What follows is the sort of whirlwind romance that viewers have come to expect from Nollywood love stories. The love fest can only last so long however, and an expected interruption comes when Raj meets the title character, a stereotypically spoiled rich girl who stops at nothing in her efforts to buy Raj's affections. Buari delivers the movie's best performance as the determined man-hunter who won't take no for an answer, but her acting is hamstrung with an outlandish script.
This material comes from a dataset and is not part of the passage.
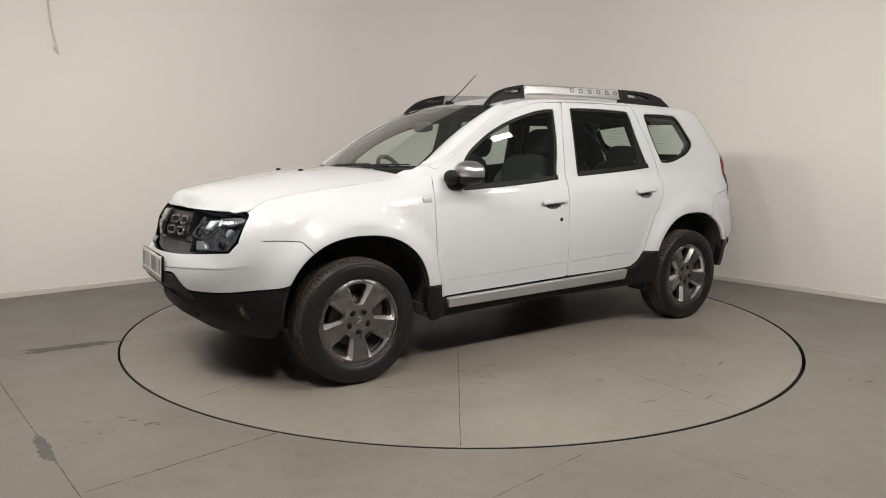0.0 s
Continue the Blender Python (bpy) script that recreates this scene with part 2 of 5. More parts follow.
# rim and kerb are painted black so that the narrow gap reads as shade
part("rim", ring_bm(TURN_RADIUS + 0.0012, -0.04, -0.003), PIT_BLACK, turntable, "rim of the plate, blackened as the gap's shade")
part("kerb", moved(ring_bm(TURN_RADIUS + GAP, -0.09, -0.001, inwards=True), pose(*PIT_SHIFT, 0)), PIT_BLACK, floor, "edge of the round opening, blackened as the gap's shade")
part("spindle", disc_bm(0.3, -0.085, -0.04, 32), PIT_BLACK, turntable, "dark steel spindle")


def ribbon(name, pts, width, mat, parent, seed=1, wob=0.45, z=0.0008, gaps=()):
    """A thin uneven joint or scratch that lies on the floor."""
    r = random.Random(seed)
    total = math.hypot(pts[-1][0] - pts[0][0], pts[-1][1] - pts[0][1])
    n = max(4, int(total / 0.025))
    verts, faces = [], []
    dx, dy = (pts[-1][0] - pts[0][0]) / total, (pts[-1][1] - pts[0][1]) / total
    for i in range(n + 1):
        f = i / n
        x, y = pts[0][0] + dx * total * f, pts[0][1] + dy * total * f
        j = 0.002 * noise.noise((x * 7, y * 7, seed))
        w = width * 0.5 * (1 + wob * r.uniform(-1.6, 1.0))
        verts += [(x - dy * (w + j), y + dx * (w + j), z), (x + dy * (w - j), y - dx * (w - j), z)]
        if i and not any(g0 < f < g1 for g0, g1 in gaps):
            a = 2 * i - 2
            faces.append((a, a + 1, a + 3, a + 2))
    return from_data(name, verts, faces, mat, parent, smooth=False)


def blotch(name, x, y, rx, ry, turn, mat, parent, seed, n=26, rough=0.45, z=0.0009):
    """A worn patch with a ragged outline."""
    verts = [(x, y, z)]
    c, s = math.cos(radians(turn)), math.sin(radians(turn))
    for i in range(n):
        a = 2 * math.pi * i / n
        k = 1 + rough * noise.noise((2.4 * math.cos(a) + seed * 3.1, 2.4 * math.sin(a), seed)) + rough * 0.6 * noise.noise((6 * math.cos(a), 6 * math.sin(a), seed + 9))
        if n > 60:
            k += rough * 0.7 * noise.noise((17 * math.cos(a), 17 * math.sin(a), seed + 5)) + rough * 0.4 * noise.noise((45 * math.cos(a), 45 * math.sin(a), seed + 2))
        px, py = rx * k * math.cos(a), ry * k * math.sin(a)
        verts.append((x + c * px - s * py, y + s * px + c * py, z))
    faces = [(0, 1 + i, 1 + (i + 1) % n) for i in range(n)]
    return from_data(name, verts, faces, mat, parent, smooth=False)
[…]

The dialogue is especially inane, even by Nollywood standards. Whenever Beyonce and her coterie of fellow politicians' children are onscreen, they chant "Be-Be-Beyonce!" and delve into incoherent conversations about their political ambitions, shopping sprees, idle gossip, and other distractions that do nothing to further the story. Equally painful is the fact that some of the actors insist on imitating American accents, a long-criticized affliction of Nigerian actors. This issue appears to be even more pronounced in 'Beyonce', as Raj's right-hand man Bobby proves over and over again. Why characters that are presented as fully Ghanaian need to speak in overwrought urban American slang is not clear.

'Beyonce' presents a picture of Ghanaian society that Nollywood viewers would easily recognize from their own beloved melodramas. There are subtle issues, particularly about the question of complexion, that differentiate "Beyonce" from others in the genre and make the movie a little more complex than is immediately apparent.

While Beyonce and Raj appear to be of biracial heritage, Ciara, a working-class singer repeatedly identified as a 'club girl' (code for a woman of easy virtue) is a dark-skinned, self-described orphan with prominently African features and a statuesque physique. The bizarre but largely-unspoken moral of the tale seems to contrast Ciara's less-privileged background and her notably African skin tone with Raj and Beyonce, who are wealthy and exotically-complexioned. Watchers of Latin American telenovela soap operas and Bollywood musicals may be familiar with such complexion-based hierarchies, but it is an unusual focal point for West African movies.

Despite the shortcomings of some actors and the script, the movie's plot has enough twists and turns to keep viewers engaged, and the undeniably attractive cast provides enough eye-candy to get through the less-enthralling moments. The real appeal of the movie lies in its unusual setting--while the nondescript city setting (presumably Accra) can just as easily be substituted by Lagos, Abuja, or Enugu, there is something fresh and different about the movie's Ghanaian scenery and soundtrack. Enjoy 'Beyonce' for the accents and the extravagant soap-operatic antics, but don't expect something too different from the average Geneive Nnaji and Ramsey Nouah production. For Ghana's growing video melodrama industry and fans of Nollywood melodrama, that's not a bad thing at all.

'Beyonce: The President's Daughter' is available on DVD from African video vendors everywhere.